We have special symbols for arithmetic operations (less frequently used),
why not conditionals?

    (IF (> X Y)
        (SET MAX X)
        (SET MAX Y)
        (FORMAT SO "Oh no, Y was bigger~&") )


    (? ( (> X Y)
         (SET MAX X) )
       ( T
         (SET MAX Y)
         (FORMAT SO "Oh no, Y was bigger~&") ) )

A number of us use (gasp, heaven forbid, not another unendorsed hack,
and it uses KEYWORDS to boot, well not really keywords):

    (IF (> X Y) (THEN
        (SET MAX X) )
        (SET MAX Y)
        (FORMAT SO "Oh no, Y was bigger~&") ) )
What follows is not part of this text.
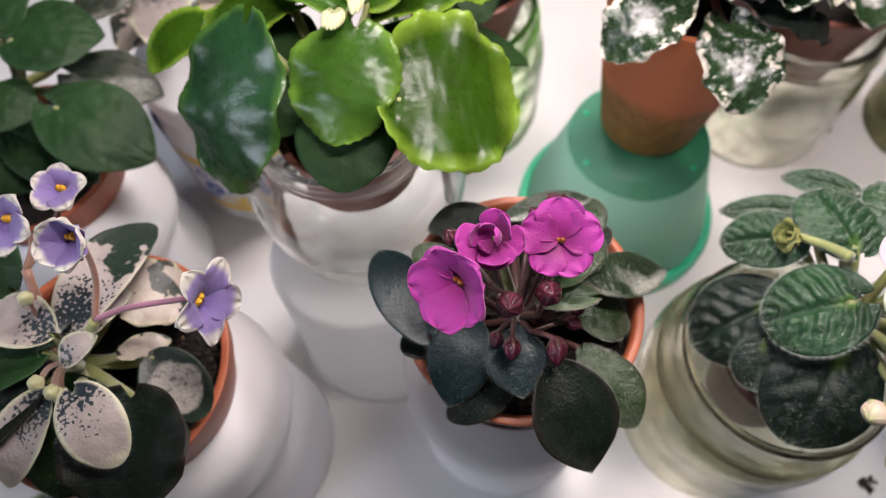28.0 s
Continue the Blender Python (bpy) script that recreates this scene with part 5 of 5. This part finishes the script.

I never have to worry about the asymmetry of IF, never have to worry about
adding in yet another useless level of indentation if I want multiple
expressions in one of the arms, and I find it easier to read than ?  for
simple code.  THEN and ELSE are synonyms for PROGN.  But of course, all
real Lispers are required by law to barf at this, since the pretty printing
doesn't match the low-level list structure (as if there were any
correlation between low-level list structure and the global structure
of the program that the programmer has in his head).

I know, "not Lisp".

    Thus rather than

            (IF pred con . alts)

    the syntax would be

            (IF pred con alt).

Sounds like a very sensible suggestion.